In partnership with Unusual Music Exchange, with host and creator Josh Thorpe.
Annie Dunning, sound artist, discusses object and sound, interspecies encounters, owls, crows, toads, magpies, Chinese spouting bowls, Alvin Lucier, and Maryanne Amacher ‘s “third ear”. The episode begins with a recording of an ornithologist doing an impression of a barred owl. A mated pair of barred owls return the call. We get weirder from there.
Annie Dunning is one of those people who thinks carefully and cares deeply about their practice…without making it fussy or bullshitty. It’s a mini masterclass in knowing a practice intimately while holding space for the unknowable in and around the practice.
Listen to recordings of toads, people rubbing bronze, a recording of the sea resonating through a cast bronze shell form, and the psychoacoustically heavy Dense Boogie 1, by Maryanne Amacher.
Note: the idea of sound being “touch at a distance” which we mention in the episode, apparently comes from researcher Anne Fernald.
Artist Bios
Annie Dunning
Annie Dunning is an artist based in Guelph ON who maintains a transdisciplinary practice, currently focused on sound-sculpture. Conceptually, her work investigates areas of cultural overlap between human and non-human species, with an intent to pursue hybrid ways of knowing. Confusing the expected relationships between species offers new possibilities in sensory understanding of our world and can shift how we imagine possible futures.
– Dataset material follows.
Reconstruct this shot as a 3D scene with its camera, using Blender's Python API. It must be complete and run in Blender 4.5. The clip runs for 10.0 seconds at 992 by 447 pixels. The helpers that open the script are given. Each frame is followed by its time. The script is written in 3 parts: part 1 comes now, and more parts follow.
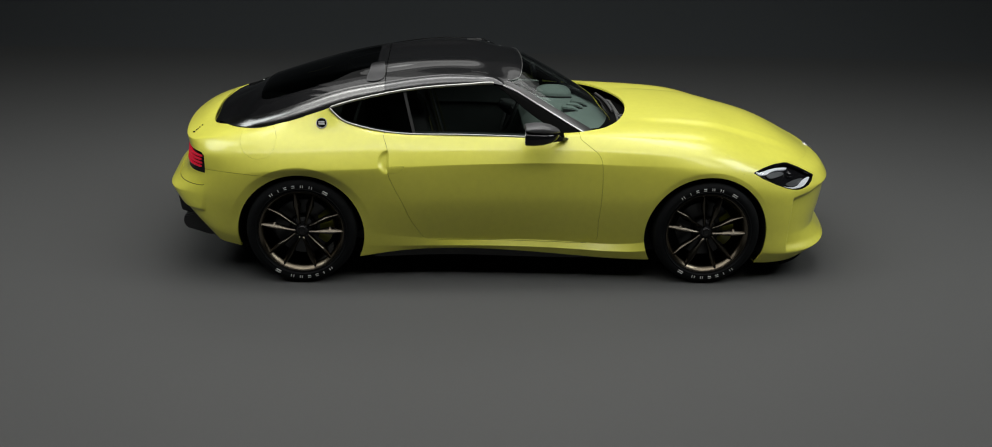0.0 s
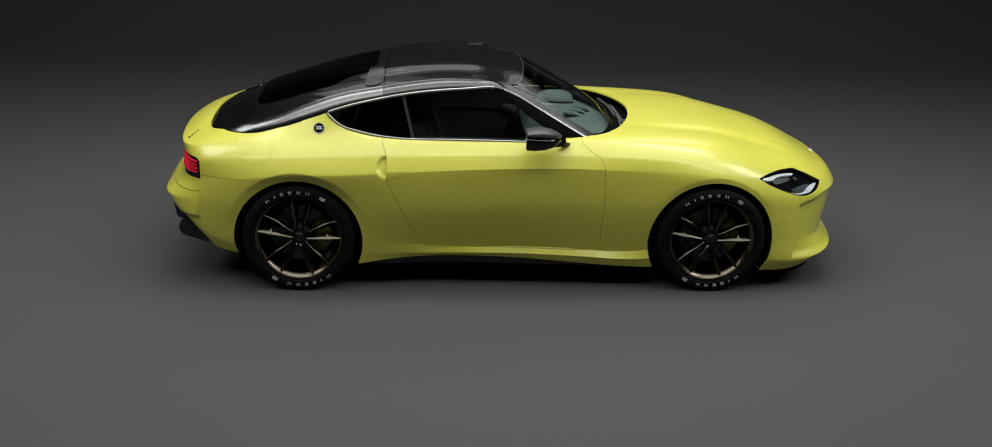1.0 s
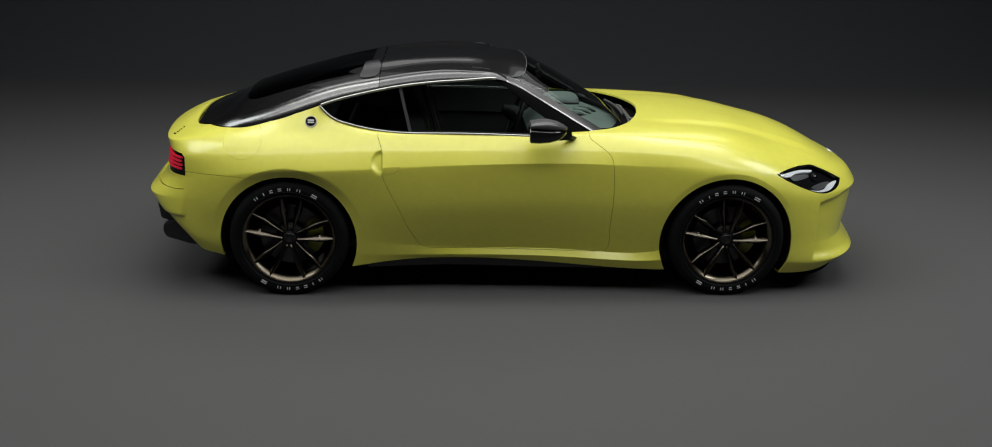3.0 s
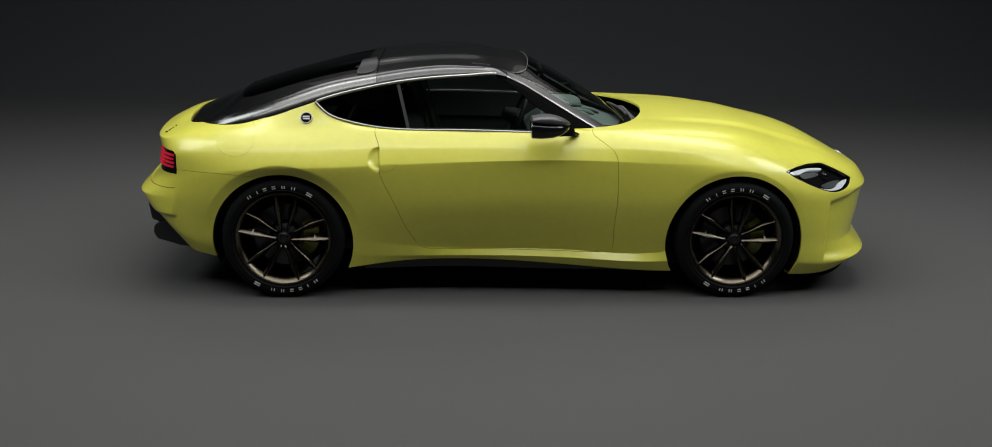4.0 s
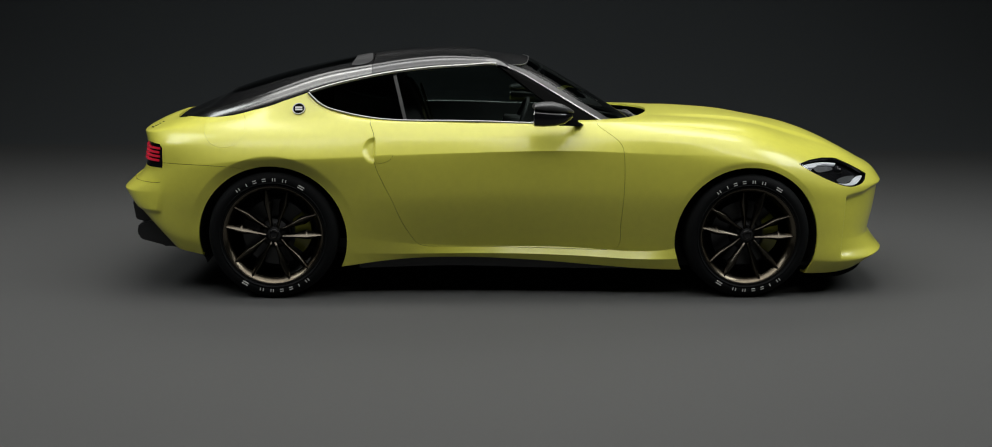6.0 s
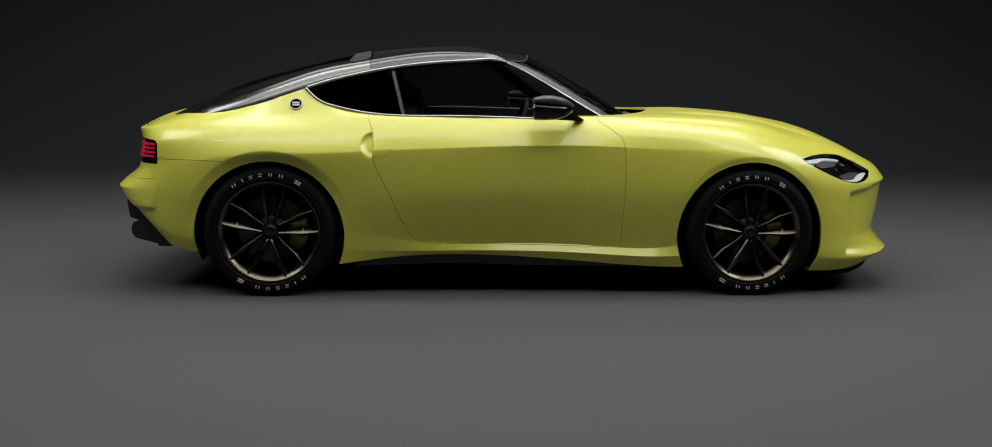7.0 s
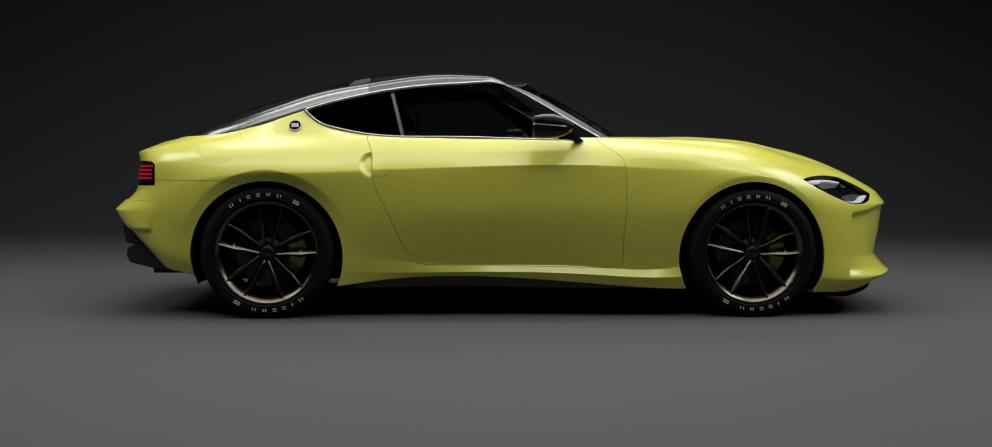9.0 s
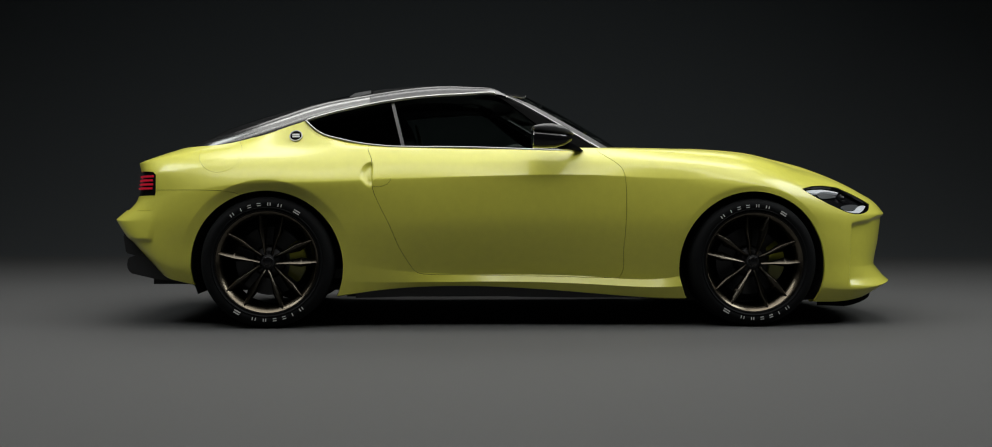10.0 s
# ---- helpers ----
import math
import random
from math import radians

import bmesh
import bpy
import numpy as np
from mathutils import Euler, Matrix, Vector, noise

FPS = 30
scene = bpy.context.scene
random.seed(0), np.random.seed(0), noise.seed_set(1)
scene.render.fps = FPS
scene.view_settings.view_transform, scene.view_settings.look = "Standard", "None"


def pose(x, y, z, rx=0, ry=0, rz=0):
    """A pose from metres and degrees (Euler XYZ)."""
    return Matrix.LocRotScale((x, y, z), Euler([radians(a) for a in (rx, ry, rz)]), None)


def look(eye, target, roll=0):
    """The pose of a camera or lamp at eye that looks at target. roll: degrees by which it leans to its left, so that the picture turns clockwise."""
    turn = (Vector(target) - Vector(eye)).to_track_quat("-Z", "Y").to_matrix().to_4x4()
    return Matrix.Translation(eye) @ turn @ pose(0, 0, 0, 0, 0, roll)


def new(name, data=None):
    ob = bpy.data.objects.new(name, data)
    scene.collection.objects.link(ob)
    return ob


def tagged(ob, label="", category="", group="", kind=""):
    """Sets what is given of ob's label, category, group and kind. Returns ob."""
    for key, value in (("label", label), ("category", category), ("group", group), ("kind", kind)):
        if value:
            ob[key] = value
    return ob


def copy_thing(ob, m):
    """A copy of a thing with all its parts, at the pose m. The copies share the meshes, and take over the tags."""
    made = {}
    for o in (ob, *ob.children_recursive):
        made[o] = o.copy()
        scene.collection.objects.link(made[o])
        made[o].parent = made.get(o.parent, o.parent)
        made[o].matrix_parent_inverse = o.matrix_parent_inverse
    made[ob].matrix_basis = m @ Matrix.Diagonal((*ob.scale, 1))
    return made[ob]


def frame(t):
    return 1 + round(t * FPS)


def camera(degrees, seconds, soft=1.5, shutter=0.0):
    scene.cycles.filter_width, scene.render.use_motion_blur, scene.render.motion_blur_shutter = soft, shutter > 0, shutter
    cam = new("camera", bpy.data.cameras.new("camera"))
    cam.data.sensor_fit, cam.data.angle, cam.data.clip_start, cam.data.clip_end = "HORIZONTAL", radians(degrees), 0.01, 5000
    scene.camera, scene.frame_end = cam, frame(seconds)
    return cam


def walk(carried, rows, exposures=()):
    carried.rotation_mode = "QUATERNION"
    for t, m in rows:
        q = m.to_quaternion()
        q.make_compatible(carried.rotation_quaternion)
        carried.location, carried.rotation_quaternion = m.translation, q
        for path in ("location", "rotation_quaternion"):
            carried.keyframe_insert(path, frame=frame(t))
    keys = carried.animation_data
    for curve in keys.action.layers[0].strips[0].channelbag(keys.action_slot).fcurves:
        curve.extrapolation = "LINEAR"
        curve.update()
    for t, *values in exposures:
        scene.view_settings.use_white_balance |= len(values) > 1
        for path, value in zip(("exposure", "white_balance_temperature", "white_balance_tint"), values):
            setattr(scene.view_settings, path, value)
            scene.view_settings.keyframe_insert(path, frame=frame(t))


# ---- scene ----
cam = camera(50.20, 10.0, soft=0.98)
PATH = [
    (0, (-0.4381, -7.0954, 2.7151), (-0.3263, -5.2246, 2.0170), 1.58),
    (0.5, (-0.4287, -7.0451, 2.6974), (-0.3196, -5.1724, 2.0039), 1.54),
    (1, (-0.4192, -6.9888, 2.6509), (-0.3124, -5.1109, 1.9712), 1.49),
    (1.5, (-0.4100, -6.9281, 2.5775), (-0.3057, -5.0435, 1.9161), 1.43),
    (2, (-0.4015, -6.8646, 2.4817), (-0.3003, -4.9725, 1.8413), 1.36),
    (2.5, (-0.3941, -6.7998, 2.3701), (-0.2947, -4.9002, 1.7524), 1.28),
    (3, (-0.3882, -6.7358, 2.2487), (-0.2895, -4.8277, 1.6577), 1.19),
    (3.5, (-0.3839, -6.6744, 2.1207), (-0.2860, -4.7566, 1.5619), 1.11),
    (4, (-0.3815, -6.6177, 1.9884), (-0.2835, -4.6899, 1.4652), 1.02),
    (4.5, (-0.3813, -6.5674, 1.8530), (-0.2824, -4.6296, 1.3677), 0.95),
    (5, (-0.3830, -6.5235, 1.7145), (-0.2826, -4.5761, 1.2703), 0.88),
    (5.5, (-0.3866, -6.4862, 1.5734), (-0.2836, -4.5294, 1.1730), 0.81),
    (6, (-0.3917, -6.4554, 1.4327), (-0.2871, -4.4912, 1.0708), 0.74),
    (6.5, (-0.3981, -6.4309, 1.2957), (-0.2913, -4.4604, 0.9708), 0.67),
    (7, (-0.4054, -6.4125, 1.1658), (-0.2937, -4.4352, 0.8869), 0.60),
    (7.5, (-0.4132, -6.3999, 1.0468), (-0.2978, -4.4163, 0.8187), 0.52),
    (8, (-0.4211, -6.3929, 0.9413), (-0.3030, -4.4045, 0.7614), 0.45),
    (8.5, (-0.4285, -6.3909, 0.8496), (-0.3074, -4.3993, 0.7109), 0.38),
    (9, (-0.4350, -6.3929, 0.7707), (-0.3118, -4.3992, 0.6705), 0.31),
    (9.5, (-0.4399, -6.3978, 0.7036), (-0.3156, -4.4027, 0.6389), 0.25),
    (10, (-0.4428, -6.4045, 0.6467), (-0.3174, -4.4088, 0.6095), 0.21),
]
walk(cam, [(t, look(eye, target, roll)) for t, eye, target, roll in PATH])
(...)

With support from the Canada Council for the Arts and the Ontario Arts Council, Dunning has produced and shown work across Canada and abroad. Career highlights include the solo exhibition “Echo/Locations” (2016) Kitchener-Waterloo Art Gallery, curated by Crystal Mowry, participation in “City Sonic” (2017) international sound art festival, Charloi Belgium, and group exhibition “Animal Intent” (2017) Apexart, New York City, curated by Emily Falvey. She was selected as a participant in the Ayatana Biophony Research Residency (2019) Chelsea, PQ, and exhibited Cochlea II in “An Exercise in Listening” (2021) at Two Rivers Gallery in Prince George, BC. She holds a BFA from Mount Allison University, NB and an MFA from the University of Guelph, ON. Currently she is researching sound-sculpture as a PhD candidate in the Visual Arts program at York University, with funding support from the Social Sciences and Humanities Research Council.
Josh Thorpe
Glasgow-based Canadian composer, artist, and writer, Josh Thorpe likes to listen to unusual music, and to talk with interesting people about it.